The reasonable percentage is still relatively high because while the number of addresses goes up stupid fast, the number of hosts connected to the internet does not. The distribution of hosts across allocated blocks is also not random, dhcp6 implementations have predictable allocators so they don't have to keep 4 bn records in memory.
Almost all machines are dual homed, which gives you opportunities for them to leak their v6 address over v4. Once you find a statistically significant sample of addresses you can figure out how each network allocates addresses and then scan them until you start turning up no new hits. For example on my v6 blocks I just use the same last octet as their v4 addresses.
You can buy "passive DNS" which is anonymous records of DNS queries and their answers.
So e.g. you can see that the answer for www.google.com was 2a00:1450:4009:81a::2004 for somebody at about 0200 UTC today, but the people providing this data don't provide (and in some cases may not know or be contractually obligated never to tell) "who" asked that question and got that answer.
So this is pretty useful if you're trying to figure out which DNS names exist (as a startup I worked for were doing) and if they have AAAA record then you get all those records.
If you've got a deliberately public IPv6 server it's very likely it can be found by this sort of method.
Do your maths again though. The smallest allowed conventional subnet in IPv6 is 64 bits wide. So surveying "closely related subnets" is 4 billion times more work than surveying the entire IPv4 Internet.
If there's a machine with IPv6 privacy addressing on a "closely related subnet" you're just never going to find it by brute force.
I wonder what percentage of ip addesses have a dns name that ever gets looked up? I seriously doubt my residential internet connection’s isp-supplied dns name ever gets queried... And I wonder if the numbers change there for ipv4 vs ipv6?
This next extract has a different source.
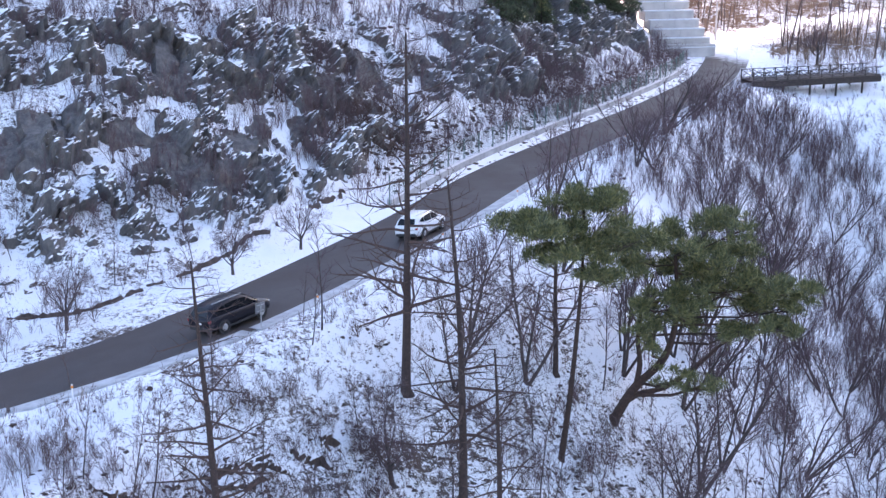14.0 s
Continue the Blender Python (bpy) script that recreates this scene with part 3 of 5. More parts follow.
SPREADING = dict(segs=(3, 6, 4, 3, 1), taper=(0.75, 0.3, 0.3, 0.4, 0.5), wiggle=(0.05, 0.12, 0.16, 0.2, 0.2), up=(0.0, 0.07, 0.05, 0.04, 0.02),
                 kids=(8, 8, 6, 7), **{"from": (0.5, 0.22, 0.2, 0.2)}, angle=((18, 52), (25, 55), (25, 60), (25, 60)), ratio=(2.1, 0.46, 0.52, 0.5), fade=(0.1, 0.45, 0.4, 0.4))
UPRIGHT = dict(segs=(9, 5, 3, 1), taper=(0.25, 0.3, 0.4, 0.5), wiggle=(0.05, 0.1, 0.15, 0.2), up=(0.02, 0.1, 0.06, 0.03),
               kids=(14, 5, 3), **{"from": (0.32, 0.25, 0.2)}, angle=((30, 60), (25, 55), (25, 60)), ratio=(0.36, 0.42, 0.45), fade=(0.75, 0.4, 0.4))
LARCH = dict(segs=(14, 5, 2), taper=(0.18, 0.25, 0.5), wiggle=(0.012, 0.11, 0.18), up=(0.01, 0.035, 0.05),
             kids=(46, 7), **{"from": (0.22, 0.18)}, angle=((60, 105), (30, 65)), ratio=(0.245, 0.36), fade=(0.8, 0.3))
LEANING = dict(segs=(9, 4, 2), taper=(0.3, 0.3, 0.5), wiggle=(0.07, 0.14, 0.2), up=(0.03, 0.1, 0.05),
               kids=(9, 6), **{"from": (0.3, 0.2)}, angle=((20, 50), (25, 60)), ratio=(0.42, 0.38), fade=(0.5, 0.4))
SLIM = dict(segs=(7, 3, 2), taper=(0.25, 0.35, 0.5), wiggle=(0.05, 0.12, 0.2), up=(0.02, 0.12, 0.05),
            kids=(14, 4), **{"from": (0.35, 0.25)}, angle=((25, 55), (25, 55)), ratio=(0.27, 0.42), fade=(0.6, 0.4))
POLE = dict(segs=(7, 3, 1), taper=(0.3, 0.35, 0.5), wiggle=(0.02, 0.12, 0.2), up=(0.01, 0.1, 0.05),
            kids=(15, 3), **{"from": (0.5, 0.3)}, angle=((30, 65), (25, 55)), ratio=(0.2, 0.45), fade=(0.5, 0.4))
SAPLING = dict(segs=(4, 2, 1), taper=(0.3, 0.4, 0.5), wiggle=(0.09, 0.15, 0.2), up=(0.02, 0.12, 0.05),
               kids=(8, 2), **{"from": (0.3, 0.3)}, angle=((22, 50), (25, 55)), ratio=(0.36, 0.4), fade=(0.5, 0.4))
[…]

The people who run shodan.io are trying to find workarounds to mitigate that. They were caught a few years ago adding their servers to NTP server pools, and scanning any IPv6 addresses that connected to their NTP server.
All of the NTP servers had hostnames ending in "shodan.io". The pool account itself was registered using a shodan.io email address. I told the pool operator what we were doing. And I answered anybody who emailed me asking about it (including Brad before he wrote a blog post pretending that he figured it out by himself). At no point were we trying to hide this activity and we made no attempts to do so. I understand that to the end-user this was an unexpected way to discover IPv6 but we really weren't trying to hide it and Brad conveniently didn't mention in his blog post that I told him what we were doing.
It seems like splitting hairs to say that you didn't try to hide it, but most end-users didn't know that it was being done. It'd be like me recording my neighbors through their window and claiming there is nothing wrong with it because I haven't tried to hide it from them, even though I also didn't let them know I was doing it.
I don't think that's a good comparison but I doubt we'll agree on it and I'm obviously biased on the matter. I hope the additional context will help readers make their own decision.
> Shodan has servers located around the world that crawl the Internet 24/7 to provide the latest Internet intelligence.
That needs to sink in for anyone ever allowing themselves to believe the fallacy that they can slip under the radar with a security vulnerability or sleeping soundly with security by obfuscation. You aren't a computer port hiding on one specific computer on the internet, you are data trying to hide in a relational database.